» DATA BLOCK:
-*-

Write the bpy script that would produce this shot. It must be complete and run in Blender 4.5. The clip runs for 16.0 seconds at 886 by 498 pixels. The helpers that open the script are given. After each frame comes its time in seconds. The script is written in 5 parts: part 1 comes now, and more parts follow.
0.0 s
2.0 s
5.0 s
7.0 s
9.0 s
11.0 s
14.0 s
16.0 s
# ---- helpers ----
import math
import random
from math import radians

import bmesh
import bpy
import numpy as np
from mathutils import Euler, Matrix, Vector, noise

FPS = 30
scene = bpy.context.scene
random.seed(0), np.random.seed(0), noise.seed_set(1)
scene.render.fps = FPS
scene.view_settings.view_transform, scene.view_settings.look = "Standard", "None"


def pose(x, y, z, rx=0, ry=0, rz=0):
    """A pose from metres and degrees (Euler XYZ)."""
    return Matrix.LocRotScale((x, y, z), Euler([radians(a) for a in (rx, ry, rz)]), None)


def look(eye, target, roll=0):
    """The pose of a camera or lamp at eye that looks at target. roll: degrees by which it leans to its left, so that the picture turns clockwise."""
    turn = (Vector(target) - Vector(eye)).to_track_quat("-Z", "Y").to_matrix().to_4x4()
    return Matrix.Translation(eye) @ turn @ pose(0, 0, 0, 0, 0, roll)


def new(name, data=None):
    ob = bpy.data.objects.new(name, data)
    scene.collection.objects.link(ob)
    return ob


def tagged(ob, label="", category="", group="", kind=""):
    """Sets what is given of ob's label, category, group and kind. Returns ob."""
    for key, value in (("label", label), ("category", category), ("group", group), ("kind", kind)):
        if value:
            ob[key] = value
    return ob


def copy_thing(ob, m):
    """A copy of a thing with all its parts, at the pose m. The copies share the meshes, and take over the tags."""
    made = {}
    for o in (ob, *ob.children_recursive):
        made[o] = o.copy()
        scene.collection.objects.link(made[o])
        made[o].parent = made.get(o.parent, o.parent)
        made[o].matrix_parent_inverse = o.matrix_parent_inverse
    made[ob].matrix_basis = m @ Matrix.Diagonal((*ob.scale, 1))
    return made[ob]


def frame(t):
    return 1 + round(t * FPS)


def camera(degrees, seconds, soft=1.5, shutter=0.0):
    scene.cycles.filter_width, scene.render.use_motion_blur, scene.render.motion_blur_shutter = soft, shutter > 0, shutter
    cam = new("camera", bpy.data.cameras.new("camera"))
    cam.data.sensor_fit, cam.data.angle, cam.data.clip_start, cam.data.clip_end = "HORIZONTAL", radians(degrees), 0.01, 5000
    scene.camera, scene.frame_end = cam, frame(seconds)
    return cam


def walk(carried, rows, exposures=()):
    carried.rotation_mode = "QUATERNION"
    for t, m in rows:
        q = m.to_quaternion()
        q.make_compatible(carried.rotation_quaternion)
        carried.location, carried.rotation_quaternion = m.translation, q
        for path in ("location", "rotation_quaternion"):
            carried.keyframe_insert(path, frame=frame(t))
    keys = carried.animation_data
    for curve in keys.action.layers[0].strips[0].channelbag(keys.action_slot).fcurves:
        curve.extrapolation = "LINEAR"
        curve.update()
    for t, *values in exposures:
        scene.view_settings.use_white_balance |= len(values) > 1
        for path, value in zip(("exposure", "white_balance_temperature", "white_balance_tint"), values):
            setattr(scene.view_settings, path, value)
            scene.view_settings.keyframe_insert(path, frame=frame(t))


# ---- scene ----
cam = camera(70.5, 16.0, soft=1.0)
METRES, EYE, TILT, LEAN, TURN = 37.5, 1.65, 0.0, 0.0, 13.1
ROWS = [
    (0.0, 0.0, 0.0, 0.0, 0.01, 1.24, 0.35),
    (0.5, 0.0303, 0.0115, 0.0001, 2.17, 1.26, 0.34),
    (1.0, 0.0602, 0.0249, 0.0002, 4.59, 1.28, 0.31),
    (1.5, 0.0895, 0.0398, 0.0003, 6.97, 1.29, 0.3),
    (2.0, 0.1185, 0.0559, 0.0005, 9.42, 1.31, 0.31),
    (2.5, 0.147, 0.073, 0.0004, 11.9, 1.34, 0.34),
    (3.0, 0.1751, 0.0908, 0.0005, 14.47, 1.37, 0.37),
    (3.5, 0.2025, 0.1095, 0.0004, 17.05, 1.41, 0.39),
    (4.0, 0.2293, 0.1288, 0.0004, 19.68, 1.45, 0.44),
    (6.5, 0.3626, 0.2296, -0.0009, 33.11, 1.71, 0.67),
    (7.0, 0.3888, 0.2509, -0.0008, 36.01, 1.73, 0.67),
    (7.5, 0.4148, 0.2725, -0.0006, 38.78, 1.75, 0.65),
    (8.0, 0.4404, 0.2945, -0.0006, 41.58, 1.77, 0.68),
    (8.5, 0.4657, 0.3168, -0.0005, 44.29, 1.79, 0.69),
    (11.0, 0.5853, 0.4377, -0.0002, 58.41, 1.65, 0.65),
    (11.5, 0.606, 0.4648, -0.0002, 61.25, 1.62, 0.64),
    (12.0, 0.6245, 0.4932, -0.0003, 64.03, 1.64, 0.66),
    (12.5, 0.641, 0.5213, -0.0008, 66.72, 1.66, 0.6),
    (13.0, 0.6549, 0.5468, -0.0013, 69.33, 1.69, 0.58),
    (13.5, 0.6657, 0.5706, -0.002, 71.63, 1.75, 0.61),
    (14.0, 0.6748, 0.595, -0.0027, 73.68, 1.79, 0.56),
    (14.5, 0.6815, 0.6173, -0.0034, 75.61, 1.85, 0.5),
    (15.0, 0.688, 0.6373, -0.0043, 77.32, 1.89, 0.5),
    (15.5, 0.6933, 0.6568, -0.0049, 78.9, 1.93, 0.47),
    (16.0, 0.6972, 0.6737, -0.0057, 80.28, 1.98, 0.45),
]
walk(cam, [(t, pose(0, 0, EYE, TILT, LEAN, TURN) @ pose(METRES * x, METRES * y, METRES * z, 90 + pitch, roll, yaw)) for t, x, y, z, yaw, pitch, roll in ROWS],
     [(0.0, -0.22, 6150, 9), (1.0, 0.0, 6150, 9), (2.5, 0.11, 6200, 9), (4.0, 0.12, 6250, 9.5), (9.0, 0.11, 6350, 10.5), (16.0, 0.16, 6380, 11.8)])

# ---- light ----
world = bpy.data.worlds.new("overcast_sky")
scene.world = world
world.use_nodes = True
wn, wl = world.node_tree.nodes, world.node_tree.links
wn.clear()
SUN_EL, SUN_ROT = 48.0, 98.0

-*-

» EXERCISE DETAILS:
Working from the data above, extract solely the lines from the one containing "carried.keyframe_insert(path, frame=frame(t))" through the one containing "scene.view_settings.use_white_balance |= len(values)", exactly as they appear, both included.

» WRITTEN SOLUTION:
            carried.keyframe_insert(path, frame=frame(t))
    keys = carried.animation_data
    for curve in keys.action.layers[0].strips[0].channelbag(keys.action_slot).fcurves:
        curve.extrapolation = "LINEAR"
        curve.update()
    for t, *values in exposures:
        scene.view_settings.use_white_balance |= len(values) > 1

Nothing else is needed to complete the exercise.